Thanks, Simon. So it seems that, however one wishes to prove it (and in fact there are many ways), my original answer was correct. I subsequently tried to correct my original answer, but in fact it turns out that I corrected it to something else which was correct. Indeed, if: - X is the category of f.g. free G^op-sets (for G a group or a groupoid) - Y is the subcategory of X on the well-supported objects then [Y, Set], my first answer, is equivalent to Sh(X^op), my second answer, and both classify the notion of inhabited free right G-set. Here on the right we are taking sheaves for the topology on X^op comprising the project projections. The point is that: - every object of X is covered by one of Y; - if A is in Y, then the sieve in X generated by any product projection BxA-->A is easily seen to be the maximal one whence by the comparison lemma, sheaves on X^op are the same as presheaves on Y^op. Richard On Sat, Mar 28, 2015, at 12:08 AM, henry@phare.normalesup.org wrote:
Dear Richard,
If I'm not mistaken, the distinction between inhabited and non-inhabited torsors does not change much : your initial answer is correct.
To connect with Andr?'s answer, inhabited free G-sets are inhabited collection of G-torsors, his construction produces a topos over [set,Set] (the classyfing topos for object, i.e. the bagdomain construction for the topos of sets) while what you want is a topos over [set+,Set] where set denote the category of finite set and set+ the category of inhabited finite set. But this corresponds to the functor from finitely generated free right $G$-Set to set which send an object to its (finite) set of orbits.
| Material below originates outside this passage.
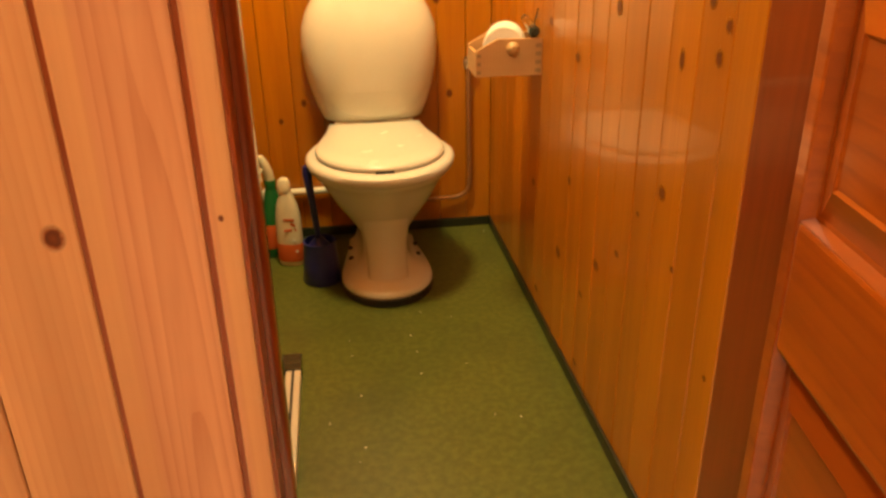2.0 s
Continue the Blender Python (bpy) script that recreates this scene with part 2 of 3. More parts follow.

Because it is a fibration it is easy to construct the pullback along the geometric morphism from [set+,Set] to [set,Set] corresponding to the inclusion of set+ in set : it will give the topos of inhabited free finitely generated G-set as you first found (the weak pullback of category).
Also, as you are probably aware, once you know that the classyfing topos you want to construct is a topos of presheaf over a category C, it is a general fact that C can be taken to be the opposite of the category of finitely presented model of your theory, hence finitely generated free inhabited G-set, and what you said for the case of groupoids.